> [What is needed]: Scan the material below for the string "soft", and copy every line where it shows up.

=== Dataset excerpt ===

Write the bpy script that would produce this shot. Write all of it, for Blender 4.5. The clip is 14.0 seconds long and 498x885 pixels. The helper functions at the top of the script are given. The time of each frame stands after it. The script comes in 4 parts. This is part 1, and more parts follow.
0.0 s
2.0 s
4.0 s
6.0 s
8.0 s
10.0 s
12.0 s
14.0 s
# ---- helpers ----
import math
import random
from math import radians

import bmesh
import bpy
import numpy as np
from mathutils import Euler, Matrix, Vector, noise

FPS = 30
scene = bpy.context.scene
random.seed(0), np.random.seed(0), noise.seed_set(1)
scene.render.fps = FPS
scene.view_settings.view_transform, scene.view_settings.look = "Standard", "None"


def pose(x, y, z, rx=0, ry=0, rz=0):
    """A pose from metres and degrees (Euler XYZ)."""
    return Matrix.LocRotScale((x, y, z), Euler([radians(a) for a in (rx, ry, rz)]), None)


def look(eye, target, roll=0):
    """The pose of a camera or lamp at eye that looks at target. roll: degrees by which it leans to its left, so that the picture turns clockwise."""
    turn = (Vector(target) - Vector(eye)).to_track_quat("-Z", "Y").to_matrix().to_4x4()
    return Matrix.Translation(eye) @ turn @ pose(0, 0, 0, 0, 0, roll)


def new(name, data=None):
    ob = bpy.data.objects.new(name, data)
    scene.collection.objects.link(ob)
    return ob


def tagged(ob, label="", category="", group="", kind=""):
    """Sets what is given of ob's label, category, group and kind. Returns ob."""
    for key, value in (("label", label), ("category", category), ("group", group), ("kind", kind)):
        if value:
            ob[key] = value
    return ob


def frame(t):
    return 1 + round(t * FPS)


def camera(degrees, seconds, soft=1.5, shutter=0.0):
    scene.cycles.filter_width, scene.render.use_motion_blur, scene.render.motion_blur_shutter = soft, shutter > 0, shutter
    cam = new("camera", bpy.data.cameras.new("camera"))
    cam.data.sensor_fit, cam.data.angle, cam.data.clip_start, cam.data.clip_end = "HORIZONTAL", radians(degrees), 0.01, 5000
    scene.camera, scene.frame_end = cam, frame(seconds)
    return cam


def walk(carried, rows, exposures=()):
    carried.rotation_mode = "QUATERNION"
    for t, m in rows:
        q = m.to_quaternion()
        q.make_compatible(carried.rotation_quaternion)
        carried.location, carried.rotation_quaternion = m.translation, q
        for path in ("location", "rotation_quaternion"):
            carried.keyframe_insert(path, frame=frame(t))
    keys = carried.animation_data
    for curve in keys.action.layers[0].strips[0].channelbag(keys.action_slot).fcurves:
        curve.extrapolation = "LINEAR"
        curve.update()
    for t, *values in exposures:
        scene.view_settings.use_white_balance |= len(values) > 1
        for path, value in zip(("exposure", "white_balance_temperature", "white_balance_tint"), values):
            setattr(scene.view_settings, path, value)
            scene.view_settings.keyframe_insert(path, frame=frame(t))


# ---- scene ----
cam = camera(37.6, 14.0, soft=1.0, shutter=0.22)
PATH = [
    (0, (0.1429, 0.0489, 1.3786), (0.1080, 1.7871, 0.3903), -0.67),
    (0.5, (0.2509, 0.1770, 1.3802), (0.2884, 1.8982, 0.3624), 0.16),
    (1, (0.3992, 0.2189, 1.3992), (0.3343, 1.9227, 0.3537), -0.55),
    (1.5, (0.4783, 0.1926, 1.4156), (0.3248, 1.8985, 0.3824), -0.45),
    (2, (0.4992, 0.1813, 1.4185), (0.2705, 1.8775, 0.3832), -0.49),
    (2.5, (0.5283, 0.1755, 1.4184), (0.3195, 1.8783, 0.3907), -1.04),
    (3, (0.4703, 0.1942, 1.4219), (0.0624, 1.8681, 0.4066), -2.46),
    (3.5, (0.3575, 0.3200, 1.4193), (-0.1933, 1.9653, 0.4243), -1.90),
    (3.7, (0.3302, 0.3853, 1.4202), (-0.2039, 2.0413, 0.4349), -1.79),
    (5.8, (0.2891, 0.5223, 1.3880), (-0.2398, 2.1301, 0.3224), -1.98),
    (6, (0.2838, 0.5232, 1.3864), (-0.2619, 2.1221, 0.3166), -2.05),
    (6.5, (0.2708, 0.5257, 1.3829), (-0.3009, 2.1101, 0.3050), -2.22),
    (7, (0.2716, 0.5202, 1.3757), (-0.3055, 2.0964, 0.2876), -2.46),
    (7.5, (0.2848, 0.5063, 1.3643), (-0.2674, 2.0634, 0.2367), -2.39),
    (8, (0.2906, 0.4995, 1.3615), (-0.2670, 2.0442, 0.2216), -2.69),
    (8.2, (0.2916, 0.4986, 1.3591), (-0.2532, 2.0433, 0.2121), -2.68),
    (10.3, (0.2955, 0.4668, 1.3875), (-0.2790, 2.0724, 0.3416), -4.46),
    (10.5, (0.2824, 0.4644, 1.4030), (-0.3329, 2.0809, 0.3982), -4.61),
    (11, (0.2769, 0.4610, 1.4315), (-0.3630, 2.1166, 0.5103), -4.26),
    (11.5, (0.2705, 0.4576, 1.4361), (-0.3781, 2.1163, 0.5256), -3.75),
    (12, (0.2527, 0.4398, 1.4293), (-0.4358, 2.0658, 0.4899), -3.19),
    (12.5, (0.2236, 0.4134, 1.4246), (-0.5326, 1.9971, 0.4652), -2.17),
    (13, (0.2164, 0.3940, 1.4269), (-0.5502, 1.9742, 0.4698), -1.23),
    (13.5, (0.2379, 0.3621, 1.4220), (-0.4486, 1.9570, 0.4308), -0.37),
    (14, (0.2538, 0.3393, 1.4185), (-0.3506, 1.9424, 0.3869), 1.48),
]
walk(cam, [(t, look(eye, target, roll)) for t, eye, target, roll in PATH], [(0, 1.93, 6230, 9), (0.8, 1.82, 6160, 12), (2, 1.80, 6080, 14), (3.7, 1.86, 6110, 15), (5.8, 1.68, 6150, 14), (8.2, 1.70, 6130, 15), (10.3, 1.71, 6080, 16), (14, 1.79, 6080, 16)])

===

> [Expected output]:
def camera(degrees, seconds, soft=1.5, shutter=0.0):
    scene.cycles.filter_width, scene.render.use_motion_blur, scene.render.motion_blur_shutter = soft, shutter > 0, shutter
cam = camera(37.6, 14.0, soft=1.0, shutter=0.22)